Ethel and Evelyn Bankart both joined the Exeter branch of the National Union of Women’s Suffrage Societies (NUWSS) when it was formed at the end of 1909, acting as stewards at the public meetings in December 1909 and March 1910.[13] Evelyn, by this time Evelyn Worthington, also acted as secretary to the Exeter Branch’s Hospitality Committee, which oversaw the arrangements for hosting the visit of the NUWSS Provincial Council in May 1913.[14]

Worthington was a Conservative supporter and is noted as assisting in the Conservative headquarters in the election in December 1910.[15] In October 1913, when Jessie Montgomery (q.v.) set up the Devon and Exeter branch of the Conservative and Unionist Women’s Franchise Association she became assistant secretary, and subsequently joint secretary with Montgomery.[16] In this connection she was involved in organising the Sweated Industries Exhibition held in Exeter in February 1914.[17]

During the First World War Evelyn became a member of the Belgian Relief Committee.[18] She and her mother also worked on Ethel’s behalf for the relief of the Serbians. Ethel, who had been back in Exeter at the start of the War, and had also enthusiastically assisted in the work of the Belgian Relief Committee with Clara Andrew (q.v.), went out to Belgrade as a Red Cross volunteer in April 1915 and worked in Serbia and Corsica until the end of the War.[19] Evelyn and her mother collected clothes to send out to help equip an orphanage there.[20] The Worthingtons’ only child, a daughter, was born in October 1915.

During the war Ethel Bankart was awarded the Serbian Cross of Mercy and the Medal of the Order of St Sava in addition to her British medals.
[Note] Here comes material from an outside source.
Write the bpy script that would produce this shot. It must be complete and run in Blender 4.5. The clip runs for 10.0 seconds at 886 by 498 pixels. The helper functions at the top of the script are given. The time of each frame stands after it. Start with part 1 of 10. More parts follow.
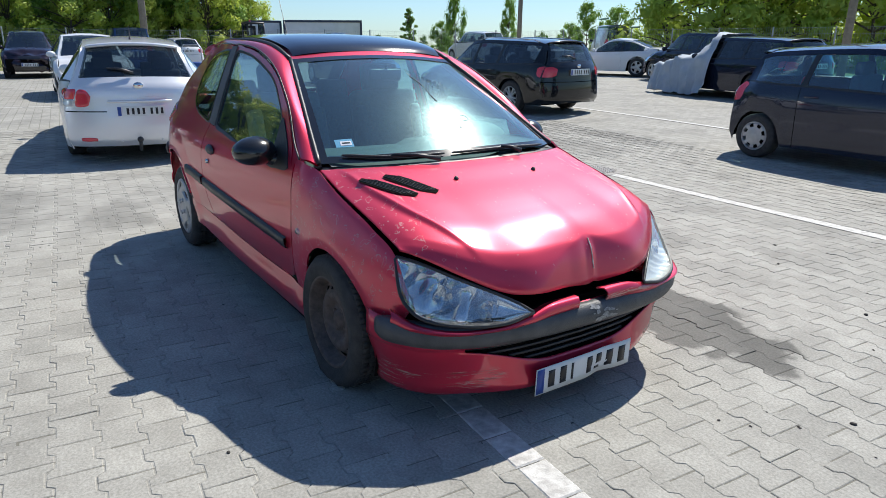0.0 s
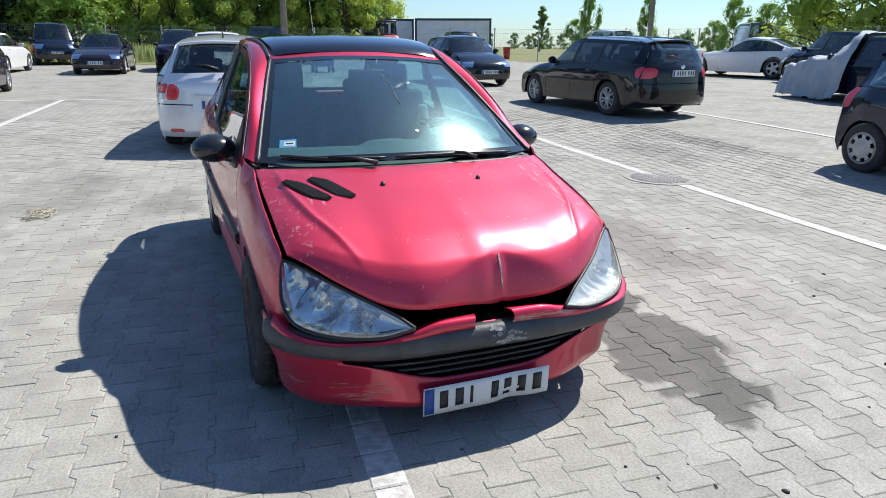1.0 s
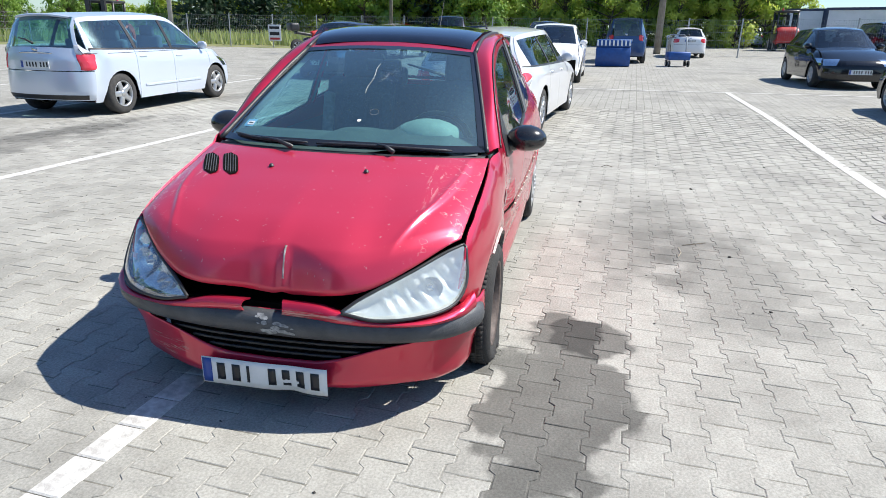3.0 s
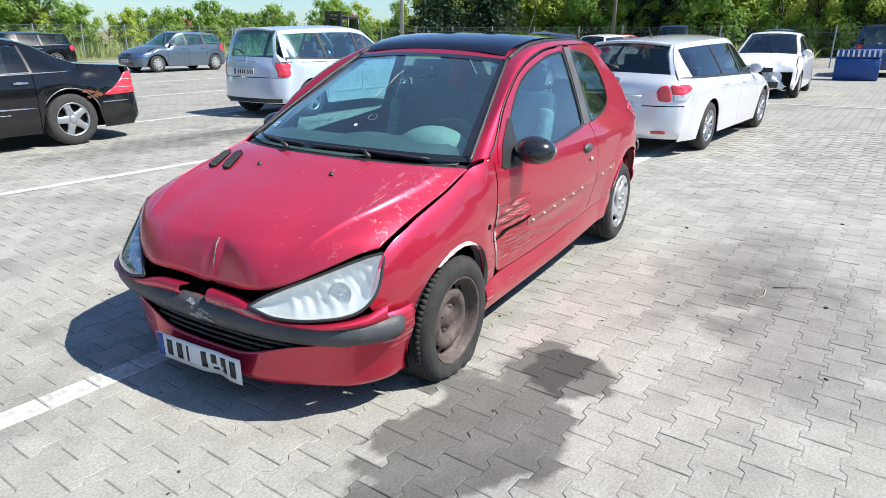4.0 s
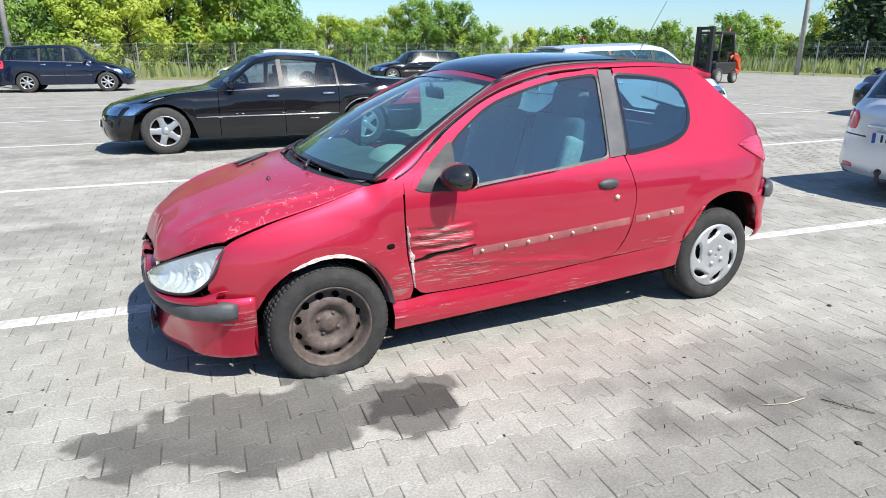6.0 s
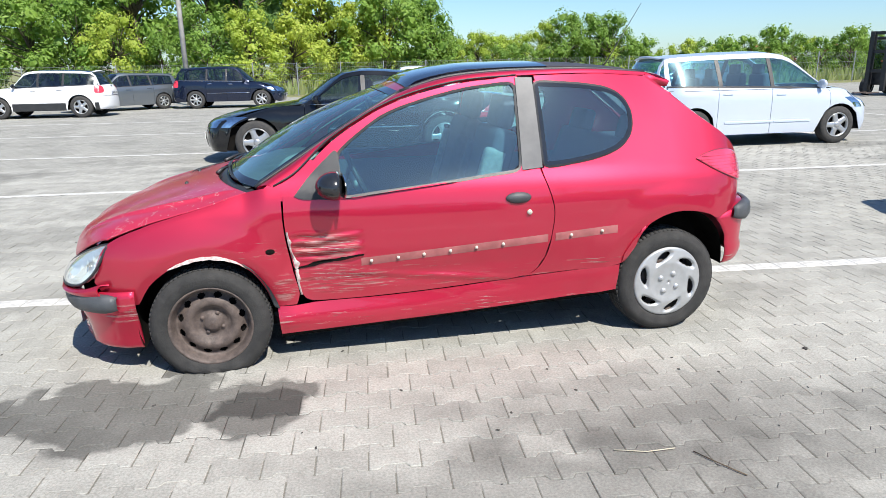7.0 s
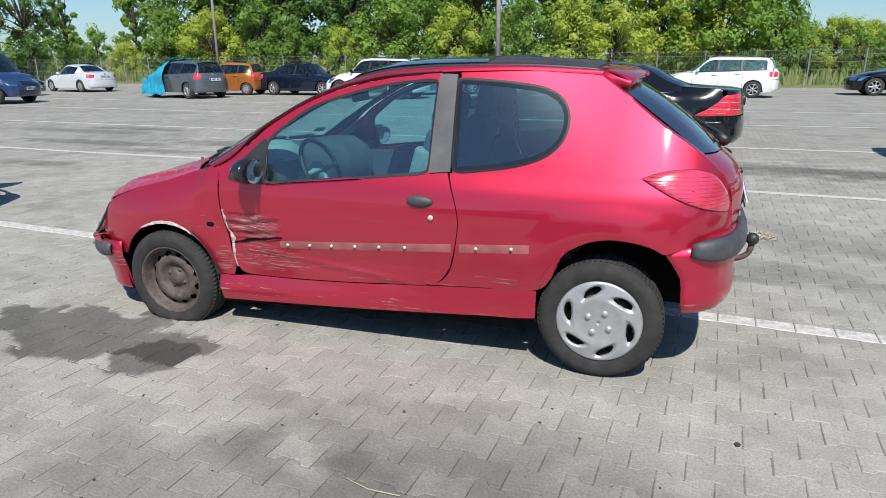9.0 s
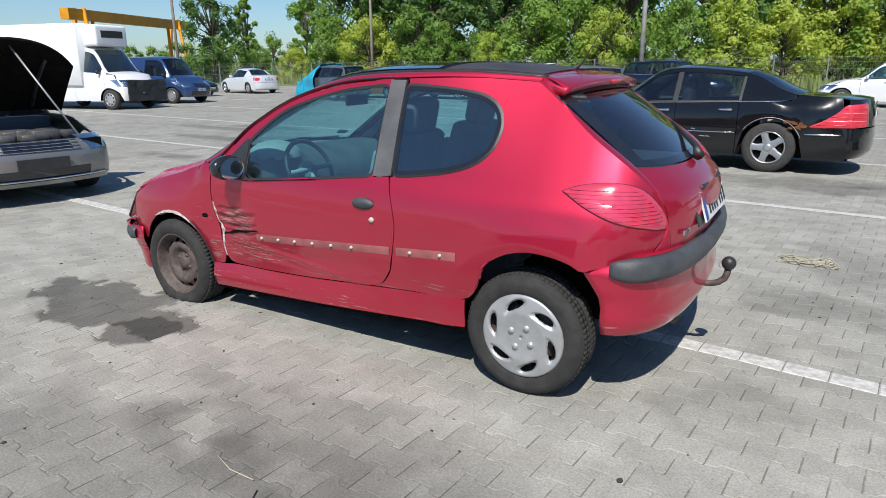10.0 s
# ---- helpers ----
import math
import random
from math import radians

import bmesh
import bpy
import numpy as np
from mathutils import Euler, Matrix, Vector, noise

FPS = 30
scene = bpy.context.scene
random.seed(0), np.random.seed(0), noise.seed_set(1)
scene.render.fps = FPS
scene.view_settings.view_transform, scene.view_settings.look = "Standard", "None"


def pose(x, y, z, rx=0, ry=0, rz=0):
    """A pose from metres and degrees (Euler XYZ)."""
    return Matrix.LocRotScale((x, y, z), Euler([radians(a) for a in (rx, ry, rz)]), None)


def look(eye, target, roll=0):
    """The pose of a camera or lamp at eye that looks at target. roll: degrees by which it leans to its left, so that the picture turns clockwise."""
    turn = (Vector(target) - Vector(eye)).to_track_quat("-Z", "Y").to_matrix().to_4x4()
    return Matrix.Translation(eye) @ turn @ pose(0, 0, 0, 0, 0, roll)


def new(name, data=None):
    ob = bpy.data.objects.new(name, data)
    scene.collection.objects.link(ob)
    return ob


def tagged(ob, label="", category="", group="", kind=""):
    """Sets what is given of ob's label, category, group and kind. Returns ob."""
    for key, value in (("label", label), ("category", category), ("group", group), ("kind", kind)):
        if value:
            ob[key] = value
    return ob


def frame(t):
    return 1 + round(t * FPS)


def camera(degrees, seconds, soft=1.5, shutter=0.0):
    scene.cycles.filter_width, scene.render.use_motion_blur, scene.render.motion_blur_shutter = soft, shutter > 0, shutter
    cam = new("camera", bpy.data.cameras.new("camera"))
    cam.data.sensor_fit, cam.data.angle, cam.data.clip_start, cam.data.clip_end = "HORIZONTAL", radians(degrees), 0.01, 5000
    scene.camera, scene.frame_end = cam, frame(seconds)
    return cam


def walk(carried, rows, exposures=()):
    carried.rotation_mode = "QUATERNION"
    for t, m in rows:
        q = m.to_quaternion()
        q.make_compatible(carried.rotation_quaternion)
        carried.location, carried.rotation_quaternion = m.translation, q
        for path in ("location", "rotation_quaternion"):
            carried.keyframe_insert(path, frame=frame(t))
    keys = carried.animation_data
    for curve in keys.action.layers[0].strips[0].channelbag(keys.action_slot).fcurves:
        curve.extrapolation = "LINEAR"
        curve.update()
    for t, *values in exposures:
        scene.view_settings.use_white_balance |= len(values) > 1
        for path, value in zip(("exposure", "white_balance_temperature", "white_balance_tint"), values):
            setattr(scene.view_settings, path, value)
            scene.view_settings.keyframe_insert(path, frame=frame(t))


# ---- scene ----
cam = camera(68.8, 10.0, 0.5)
PATH = [
    (0, (3.73, -1.599, 1.38), (2.07, -0.651, 0.792), 0.7),
    (0.5, (3.869, -1.197, 1.387), (2.108, -0.459, 0.792), 0.9),
    (1, (3.981, -0.774, 1.408), (2.168, -0.181, 0.809), 1.0),
    (1.5, (4.027, -0.292, 1.4), (2.13, -0.098, 0.795), 0.9),
    (2, (4.005, 0.262, 1.388), (2.103, 0.134, 0.786), 1.1),
    (2.5, (3.965, 0.877, 1.423), (2.096, 0.515, 0.809), 1.1),
    (2.7, (3.96, 1.036, 1.439), (2.104, 0.637, 0.809), 1.4),
    (3.8, (3.487, 2.111, 1.45), (1.858, 1.134, 0.823), 0.7),
    (4, (3.345, 2.27, 1.439), (1.791, 1.178, 0.814), 0.9),
    (4.5, (3.009, 2.717, 1.449), (1.63, 1.411, 0.822), 0.7),
    (5, (2.645, 3.079, 1.452), (1.485, 1.574, 0.828), 0.5),
    (5.5, (2.133, 3.406, 1.47), (1.198, 1.732, 0.899), 0.4),
    (6, (1.653, 3.603, 1.497), (0.975, 1.819, 0.902), 0.5),
    (6.2, (1.415, 3.67, 1.483), (0.76, 1.876, 0.891), 0.5),
    (7.3, (0.021, 3.885, 1.461), (0.022, 1.961, 0.912), -0.8),
    (7.5, (-0.165, 3.837, 1.496), (-0.043, 1.924, 0.929), -0.6),
    (8, (-0.71, 3.789, 1.488), (-0.397, 1.897, 0.919), -0.5),
    (8.5, (-1.205, 3.636, 1.456), (-0.677, 1.794, 0.885), -0.5),
    (9, (-1.668, 3.475, 1.473), (-0.932, 1.705, 0.9), -0.4),
    (9.5, (-2.109, 3.303, 1.464), (-1.17, 1.627, 0.909), -0.2),
    (10, (-2.56, 3.006, 1.473), (-1.428, 1.454, 0.916), -0.4),
]
EXPOSE = [(0, 0.36), (1, 0.46), (2.5, 0.68), (5, 0.66), (7.5, 0.61), (8.0, 0.13), (8.5, 0.05), (9.0, 0.16), (10, 0.12)]
walk(cam, [(t, look(eye, target, roll)) for t, eye, target, roll in PATH], EXPOSE)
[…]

She returned from Corsica to Serbia at the end of the War and set up a hospital for children with tuberculous scrofula in Koviljaca which she ran for many years, and raised funds for, returning to Exeter and 19 Southernhay West during the Second World War. She died there in 1961.[21]

The Worthingtons continued to live in Exeter until their house was hit during the Exeter Blitz in 1942. Robert Worthington died in 1945 and Evelyn in 1953.

 

 

Entry revised by Julia Neville, April 2019


[1] Family and census information from www.ancestry.co.uk

[2] James Bankart biography at http://livesonline.rcseng.ac.uk/biogs/E000747b.htm  Accessed 25 August 2018.

[3] Exeter and Plymouth Gazette, 19 Feb 1870.

[4] Exeter and Plymouth Gazette, 6 Jun 1870.

[5] Western Times, 16 Dec 1871.

[6] Western Times, 16 Mar 1871.

[7] Devon Heritage Centre 68/5/2/2, Maynard School Magazines.

[8] Recorded for example in Western Times, 26 Mar 1888; 9 Jun 1891.

[9] Devon and Exeter Gazette, 19 Dec 1907.

[10] Devon and Exeter Gazette, 4 Dec 1917.

[11] Devon and Exeter Gazette, 2 Mar 1911; Robert Worthington biography at http://livesonline.rcseng.ac.uk/biogs/E004814b.htm  Accessed 25 August 2018.

[12] Glimpses of the Worthington’s home life, including the birth of their daughter and only child, are given in Margaret Kelly’s diary for 1915, http://kelly-house.co.uk/margarets-ww1-diary-100-years/  Accessed 25 Aug 2018. Kelly stayed with them while volunteering as a VAD nurse.

[13] Western Times, 1 Dec 1909; 17 Mar 1910.

[14] Devon and Exeter Gazette, 20 Jan 1914.

[15] Devon and Exeter Gazette, 5 Dec 1910.

[16].Conservative and Unionist Women’s Franchise Review, 1 Oct 1913; 1 Jan 1914.

[17] Devon and Exeter Gazette, 21 Feb 1914.

[18] Western Times, 5 November 1914.

[19] Devon and Exeter Gazette, 26 Jan 1915; British Red Cross volunteer card for Ethel Bankart, https://vad.redcross.org.uk/Card?sname=bankart&id=10374&first=true&last=true  Accessed 25 August 2018.

[20] Devon and Exeter Gazette, 13 Aug 1915.

[21] Ethel Bankart’s life and service in Serbia have been researched by Marija Šcekic Markovic of the Jadar Museum in Loznica Serbia (book forthcoming, April 2019).